The Franconia Range is, not surprisingly, the highest and most important range of the vast Franconia Region. In all the Appalachians, it ranks third behind the Presidentials and Katahdin in above timberline acerage, making its crest a popular and spectacular hike. Mount Lafayette (5242') is the dominant peak at the north end of the 6-mile range, and the narrow, treeless crest then runs south over utterly minor Mount Truman (5100'), somewhat minor Mount Lincoln (5089'), and the open shoulder of Little Haystack (4500'). A circut hike from U.S. 3 on the Old Bridle Path, Franconia Ridge Trail, and Falling Waters Trail, going along this crest, is one of the classics, and well worth it just for the views, even if it can get crowded.
South from Little Haystack the ridge becomes forested, but the fine rocky cone of Mount Liberty (4460') rises out of the trees further south, and the impressive western cliffs of Mount Flume (4327') mark the southern end of the impressive part of this range. Mount Osseo (or Whaleback, 3586') and the Coolidge Mountains (Big at 3294' and Little at 2421') lie to the south, trailless since the Osseo trail was re-routed several years ago.
The northeast extention of the Franconia Range, extending from Mount Lafayette's high north ridge, is the rugged Garfield Ridge. The Garfield Ridge trail, part of the Appalachian Trail, is known as one of the rougher footpaths in the White Mountains, climbing over many forested knolls with rough footing. Mount Garfield (4458'), a rocky cone much like Mount Liberty, is the ridge's high point.

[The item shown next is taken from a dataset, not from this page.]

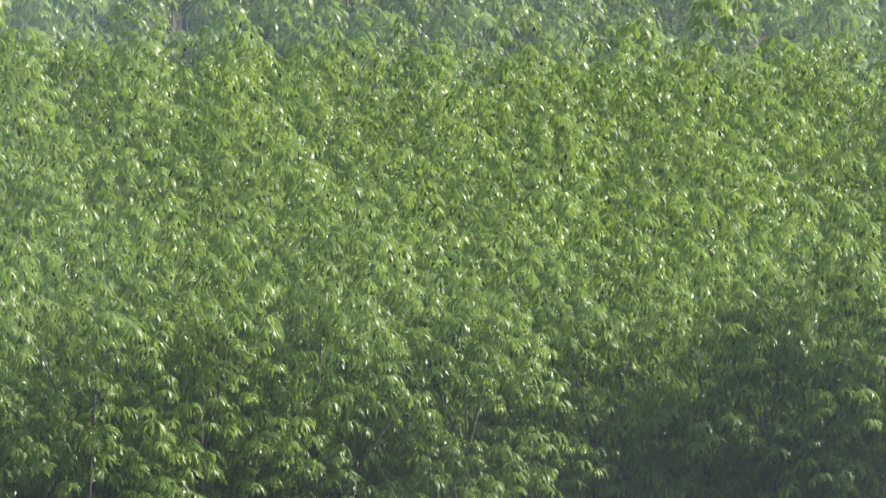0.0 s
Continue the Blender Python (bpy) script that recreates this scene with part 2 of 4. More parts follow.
def gz(x, y):
    """Height of the ground."""
    x, y = np.asarray(x, float), np.asarray(y, float)
    z = np.interp(y, [-60, 0, 22, 42, 57, 66, 85, 108, 122, 147, 176, 198, 221, 261, 290, 312, 400, 412, 435, 560, 640, 1200, 4000],
                  [7.0, 5.8, 5.0, 4.42, 4.2, 3.6, 2.0, 0.3, -0.14, -0.13, 0.02, 0.42, 0.48, 0.1, 0.15, 0.8, 11.5, 11.6, 11.4, 50.0, 66.0, 90.0, 120.0])
    z = z + 1.6 * smooth(-1.2, -6.0, x) * smooth(93, 116, y) * smooth(141, 128, y)     # bank by the marker
    z = z + (0.07 + 0.04 * np.clip(x, -3, 3)) * smooth(68, 59, y) * smooth(44, 54, y)           # crest of the near bank
    r = road_dist(x, y)
    field = smooth(2.4, 4.2, r)
    inside = smooth(-2.0, 2.0, x) * smooth(140, 152, y) * smooth(285, 255, y)
    z = z + field * inside * (0.26 + 0.10 * lumps(x, y * 0.6)) + field * 0.05 * lumps(x * 1.7, y) * smooth(70, 110, y) * smooth(300, 280, y)
    z = z + 0.05 * lumps(x * 2.2, y * 1.5) * smooth(70, 50, y)
    z = z + 0.16 * smooth(2.5, 3.2, r) * smooth(5.4, 3.8, r) * smooth(198, 214, y) * smooth(285, 270, y) * smooth(-1.0, 1.0, x - np.interp(y, FIELD_EDGE[1], FIELD_EDGE[0]))
    return z



# ---------- ground ----------
def grid_mesh(name, xs, ys, mat, lift=0.0, height=gz):
    X, Y = np.meshgrid(xs, ys)
    Z = height(X, Y) + lift
    v = np.stack([X.ravel(), Y.ravel(), Z.ravel()], 1)
    n, m = len(xs), len(ys)
    i = np.arange((m - 1) * n).reshape(m - 1, n)[:, :-1].ravel()
    f = np.stack([i, i + 1, i + n + 1, i + n], 1)
    me = bpy.data.meshes.new(name)
    me.from_pydata(v.tolist(), [], f.tolist())
    me.polygons.foreach_set("use_smooth", [True] * len(me.polygons))
    if mat:
        me.materials.append(mat)
    return me


def steps(*runs):
    out = []
    for a, b, d in runs:
        out += list(np.arange(a, b, d))
    return np.array(out + [runs[-1][1]])


gx = steps((-3000, -200, 200), (-200, -60, 20), (-60, -14, 2), (-14, 40, 0.5), (40, 140, 4), (140, 300, 20), (300, 3000, 200))
gy = steps((-60, 30, 6), (30, 300, 0.9), (300, 660, 6), (660, 4000, 120))
ground = tagged(new("ground", grid_mesh("ground", gx, gy, GROUND)), "dry grassy field soil rising to wooded hills", "ground", kind="structure")
ground.data.materials.append(LITTER)
for p in ground.data.polygons:
    if p.center.y > 287:
        p.material_index = 1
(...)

Another spur of the Franconia Range is the forested crest of Owls Head (4023'), cradled in the horseshoe formed by the Franconia, Garfield, and Twin Ranges and lying in the heart of the Pemigewasset Wilderness. Infamous as the only 4000 footer in New England without an official trail to its summit, and one of the most remote from a trailhead, it is usually ascended by means of a steep, miserable landslide path on its west flank. Many a peakbagger has cursed his way up the crumbling rock and dirt of the slide and the steep herd path to the top to find no views for his exertions.